Across 50 villages of Bihar, this organisation is creating a cadre of digital educators
This not-for-profit organisation works in the villages of Jamui and Munger district to train youth and to create self-furthering cycles of learning.
The Right of Children to Free and Compulsory Education established under Article 21A of the Indian Constitution ascertains that no child between six and 14 years of age and admitted to a government school will be liable to pay a fee. This Article also suggests that it is the duty and obligation of Central and State governments to ensure and encourage enrollment in primary education. Given this, India has entered the list of 135 countries worldwide that provide free, compulsory education.
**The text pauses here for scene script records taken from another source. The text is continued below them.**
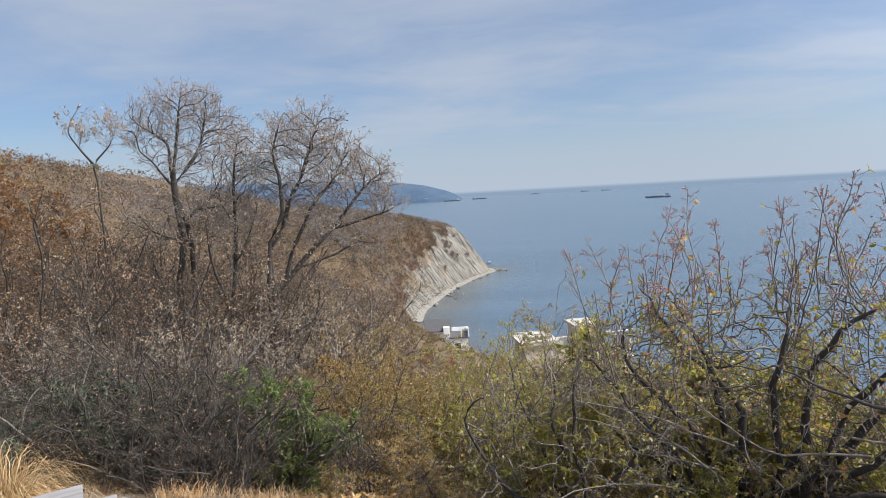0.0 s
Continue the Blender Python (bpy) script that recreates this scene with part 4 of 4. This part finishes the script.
def overhanging_tree():
    g = np.random.default_rng(62)
    x, y, z, turn = stand(60.8, 3.2, 0.12)
    root = thing("tree", x, y, z, "young tree with dull green leaves on overhanging branches", "tree", turn=turn)
    trunk, tr = march(g, np.zeros((1, 3)), np.array([(0.02, 0, 1.0)]), np.array([2.9]), np.array([0.06]), np.array([0.02]), 12, 0.04, 0.02)
    put("trunk", wood("trunk", [(trunk, tr)], (9,), BARK_GREY), root)
    h = np.array([7, 8, 9, 10, 10, 6, 8, 11, 6])
    way = np.array([(-0.9, 0.1, 0.55), (-0.85, 0.0, 0.45), (-0.9, 0.15, 0.5), (-0.6, 0.3, 0.8), (0.5, 0.5, 0.7), (0.8, 0.4, 0.5), (0.3, -0.7, 0.6), (-0.9, 0.05, 0.45), (-0.95, 0.05, 0.5)])
    ln = np.array([1.02, 1.02, 0.95, 0.85, 1.0, 1.2, 0.9, 0.92, 0.92])
    p0, q0 = march(g, trunk[0, h], way, ln, np.full(9, 0.014), np.full(9, 0.004), 9, 0.08, -0.10)
    p1, q1 = sprout(g, p0, q0, 6, 0.3, 1.0, 25, 60, 0.25, 0.45, 0.5, 6, 0.14, -0.06)
    q1 = np.maximum(q1, 0.0022)
    p2, q2 = sprout(g, p1, q1, 4, 0.2, 1.0, 25, 65, 0.3, 0.6, 0.65, 4, 0.14, -0.02)
    q2 = np.maximum(q2, 0.0015)
    stem_parts(root, p0, q0, p1, q1, 6, TWIG_DARK, "limb")
    stuff("twig_mass", wood("twig_mass", [(p2, q2)], (3,), TWIG_DARK), root)
    stuff("foliage", leaves_on("foliage", g, p2, q2, 3, 0.3, 1.0, 0.055, LEAF_DULL_GREEN, 0.55, 0.25, 0.7, True), root)
    # two sprays that hang down in front of the sky
    hang = np.stack([np.stack([np.interp(np.linspace(0, 4, 12), np.arange(5), np.array(c)[:, k]) for k in range(3)], -1) for c in
                     ([(-0.50, 0.05, 2.62), (-0.85, 0.0, 2.60), (-1.14, -0.02, 2.45), (-1.20, -0.03, 2.20), (-1.18, -0.03, 2.0)], [(-0.62, 0.1, 2.70), (-0.95, 0.1, 2.72), (-1.20, 0.08, 2.66), (-1.32, 0.06, 2.58), (-1.37, 0.05, 2.52)])])
    hr = np.linspace(0.006, 0.002, 12)[None].repeat(2, 0)
    p3, q3 = sprout(g, hang, hr, 11, 0.35, 1.0, 30, 80, 0.05, 0.14, 0.6, 4, 0.2, -0.10)
    q3 = np.maximum(q3, 0.0013)
    put("limb", wood("limb", [(hang, hr)], (6,), TWIG_DARK), root)
    stuff("twig_mass", wood("twig_mass", [(p3, q3)], (3,), TWIG_DARK), root)
    stuff("foliage", leaves_on("foliage", g, p3, q3, 3, 0.3, 1.0, 0.044, LEAF_DULL_GREEN, 0.62, 0.30, 0.7, True), root)


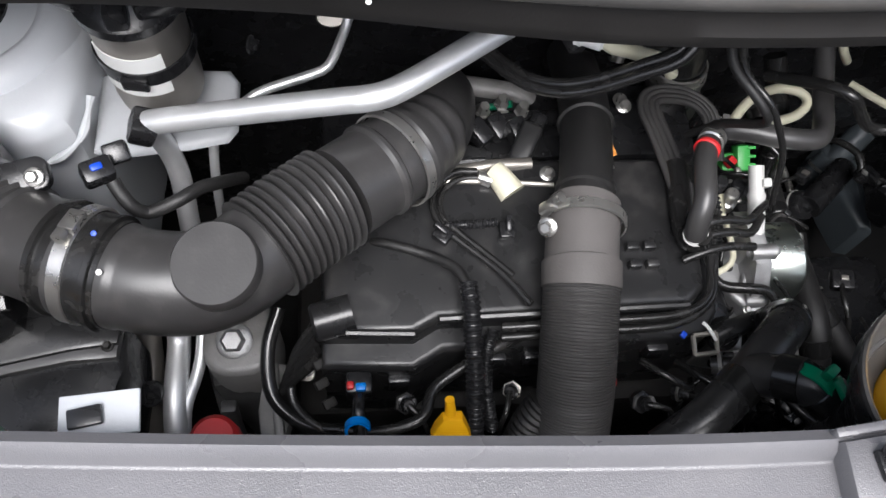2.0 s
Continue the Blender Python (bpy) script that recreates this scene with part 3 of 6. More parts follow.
part("spring", ribbed([(0.118, -0.488, 0.19), (0.122, -0.488, 0.225)], 0.006, 0.004, 0.0012, 10), "steel", lock, "small coil spring")
part("cable", sweep(bmesh.new(), spline([(0.10, -0.47, 0.2), (0.125, -0.462, 0.222), (0.155, -0.450, 0.224), (0.19, -0.43, 0.21)], 0.005), 0.0055, 10), "hose", lock)
part("barrel", lathe(bmesh.new(), [(0, 0), (0.015, 0), (0.017, 0.004), (0.017, 0.045), (0.012, 0.05), (0, 0.05)], 20, axis((0.150, -0.440, 0.205), (0.118, -0.436, 0.25))), "hose", lock)
for p in ((0.085, -0.487, 0.20), (0.112, -0.489, 0.182)):
    bolt("rivet", Vector(p), (0.1, -1, 0.2), 0.005, lock)

lock.location = (0.0, 0.0, 0.016)
part("guide_block", box(bmesh.new(), (0.040, 0.030, 0.06), pose(0.010, -0.448, 0.205, 8, 0, 10), 0.006, 3), "hose", lock)
part("latch_arm", slab(bmesh.new(), [(-0.03, -0.006), (0.028, -0.010), (0.036, 0.004), (0.004, 0.010), (-0.032, 0.006)], -0.003, 0.003, pose(0.055, -0.474, 0.222, 40, 15, 30), 0.001), "darkcast", lock)

# bracket under the notch and the outer end of the panel
lamp = thing("headlamp_bracket", "grey plastic headlamp bracket below the front panel", "bracket")
part("arm", slab(bmesh.new(), [(0.44, -0.56), (0.60, -0.56), (0.60, -0.508), (0.575, -0.500), (0.545, -0.503), (0.52, -0.492), (0.47, -0.490), (0.44, -0.50)], 0.15, 0.197, Matrix(), 0.010, 3), "hose", lamp)
part("stud", lathe(bmesh.new(), [(0, 0.016), (0.011, 0.016), (0.014, 0.0), (0.022, -0.002)], 20, pose(0.505, -0.512, 0.199)), "plastic", lamp)

side = thing("side_panel", "grey plastic side panel speckled with water beside the front panel", "panel", kind="structure")


def side_section(x):
    e = edge(x)
    w = 0.066 + 0.045 * max(0, x - 0.80) / 0.2
    return [(e + 0.001, 0.15), (e, 0.264), (e - 0.002, 0.2715), (e - 0.006, 0.2715), (e - 0.0075, 0.2665), (e - 0.011, 0.2665), (e - 0.0125, 0.270), (e - 0.016, 0.270), (e - 0.019, 0.2655),
            (e - 0.035, 0.2645), (e - w + 0.010, 0.262), (e - w + 0.003, 0.259), (e - w, 0.252), (e - w - 0.003, 0.1)]


part("side_shell", sheet(bmesh.new(), steps(0.730, 1.16, 70), side_section), "panel", side)


def on_side(r):
    x = r.uniform(0.77, 0.98)
    y = edge(x) - r.uniform(0.022, 0.062)
    return x, y, 0.2640, 0.0


drops("rain_drops", 70, on_side, 0.0011, side, 9)
drops("dried_specks", 60, on_side, 0.0008, side, 12, "speck")


def on_strip(r):
    x = r.uniform(0.30, 0.74)
    d = r.uniform(0.014, 0.034) if r.random() < 0.7 else r.uniform(0.05, 0.17)
    return x, edge(x) - d, panel_z(d, x) + 0.0030, 0.0


drops("dried_specks", 55, on_strip, 0.0007, front, 13, "speck")
spot = thing("paint_spot", "tiny yellow paint spot on the grey panel", "paint spot")
part("spot", lathe(bmesh.new(), [(0, 0.0010), (0.0012, 0.0008), (0.0017, 0)], 10, on_panel(0.704, -0.297, 0.003)), "yellow", spot)
boss = thing("bumper_bracket", "grey bracket with a hollow round boss", "bracket")
part("plate", slab(bmesh.new(), [(0.770, -0.352), (0.80, -0.343), (0.86, -0.340), (0.90, -0.42), (0.82, -0.425), (0.795, -0.402)], 0.19, 0.230, Matrix(), 0.004), "panel", boss)
bm = lathe(bmesh.new(), [(0.0065, 0.215), (0.0065, 0.243), (0.0075, 0.245), (0.0125, 0.245), (0.014, 0.243), (0.0155, 0.226)], 28, pose(0.799, -0.373, 0) @ Matrix.Diagonal((0.85, 0.85, 1, 1)))
part("collar", bm, "panel", boss)
part("bore", lathe(bmesh.new(), [(0, 0.232), (0.0068, 0.232)], 20, pose(0.799, -0.373, 0)), "hole", boss)
bumper = part("bumper", box(bmesh.new(), (2.3, 0.10, 0.5), pose(0.2, -0.66, -0.06), 0.03, 4), "bodypaint")
tagged(bumper, "grey painted front bumper below the panel", "bumper")
lampunit = thing("headlamp", "dark headlamp housing with a chrome rim beside the panel", "headlamp", "headlamps")
part("housing", sweep(bmesh.new(), spline([(-0.25, -0.60, 0.13), (-0.42, -0.580, 0.17), (-0.60, -0.555, 0.195), (-0.80, -0.53, 0.20), (-1.0, -0.47, 0.20), (-1.2, -0.36, 0.20)], 0.03), 0.035, 14), "plastic", lampunit)
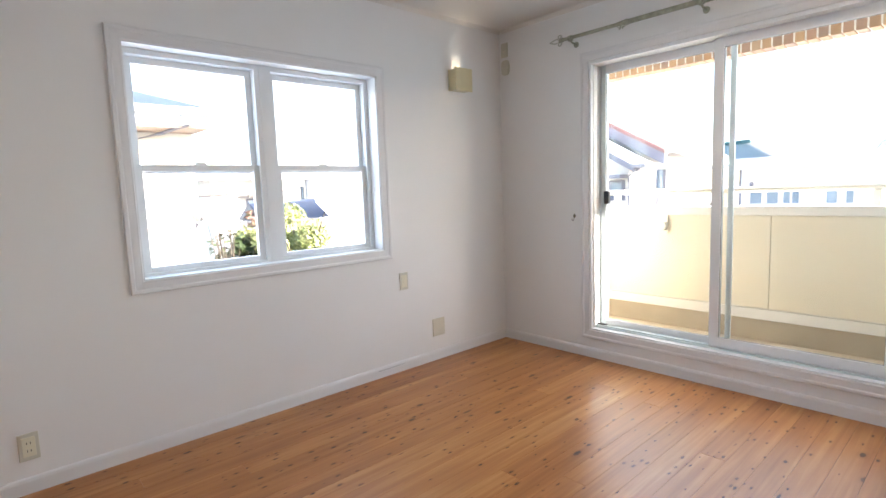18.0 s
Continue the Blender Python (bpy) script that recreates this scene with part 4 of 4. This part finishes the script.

What, then, are we falling short of? Why does literacy often mean mere faltering reading and writing skills in the vernacular alphabet, if at all? Ravi Dhanuka (31) of i-Saksham says, “In India, 50 percent of fifth graders cannot read grade II textbooks. In Jamui of Bihar, it is 58 percent.”
From Fellows to initiators
Ravi was a Prime Minister’s Rural Development Fellow working out of Munger district in Bihar. His friends, Aditya Tyagi (34) and Shravan Jha (34), were posted in Jamui, Bihar. Ravi’s responsibilities facilitated interaction with local youth. Interestingly, he noticed that many of the young men and women who were being recruited by corporate companies at employment fairs were returning to their villages after a few months because they wished to study for government jobs.
Around the same time, Aditya and Shravan undertook a personal initiative of conducting training and digital literacy sessions for youth outside their own work hours in Jamui. Digital literacy, they felt, was a success among these youths and, indeed, it has become a necessary skill to bridge the gap between education and employability in an increasingly technologically-advanced India.
Armed with these two notable observations, Ravi, Aditya and Shravan formally initiated their project in 2014. In 2015, they officially registered i-Saksham as an NGO. It was conceptualised to make individual youngsters saksham or capable in a way that would work best for their own development as well as to aid that of others around them.
Taking learning to learners
I-Saksham does its paperwork out of its office near Jamalpur Railway Station in Munger, but it takes education and training to the villages. The model is that of decentralised learning. Presently, the team covers 50 villages in Jamui and Munger districts. Trainers impart computer training and teacher training one day a week each for three months to local youth in community centres or public buildings in these villages. After that, those more educationally inclined are provided with a two-year support programme.
This is designed for these young men and women to start coaching centres in their own villages. Alongside creating a self-furthering educational cycle, such a process also allows them to earn while they themselves study for government jobs. While they receive freelance training and support from the organisation throughout their endeavour, all responsibility for their lessons and classes now fall on these young mentors. They generally charge a fee of Rs 50-70 per student per month – in fact, i-Saksham works only with youngsters who charge less than Rs 100 per student per month because its goal is to serve the poor.
Complementing mainstream education
“We want to create a cadre of community educators,” says 31-year-old Ravi over a telephonic conversation. He is driven for the cause and well-versed in the nitty-gritty of the organisation’s work. The team does not intend to build a movement for alternative education, but to make education accessible to learners in a way that will complement its mainstream processes. Ravi muses on how the products of learning, namely the textbooks and the tests, and the processes, namely the modes of evaluation, are grade-centric and often of limited content in regional languages. The efforts are to create textbook content, evaluation material, and systems of evaluation that will suit children’s learning standards instead of rigidly following prescriptions of a grade-based schooling system.
Beyond challenges
Young local trainers find it difficult when children of different learning abilities form mixed classes. This, according to Ravi, is a significant challenge their system of work is currently facing. But, new trainers receive mentorship from the organisation to effectively separate batches of learners.
Besides, funds are in need because work here involves plenty of travelling and consequent logistic expenses. The first set of funds came from National Skill Development Corporation and the organisation was crowdfunding until recently to meet costs.
They are on a mission to improve learning outcomes for five million rural children, to skill 50,000 youths to become community tutors, and to train 5,00,000 youths in various vocational skills by 2025.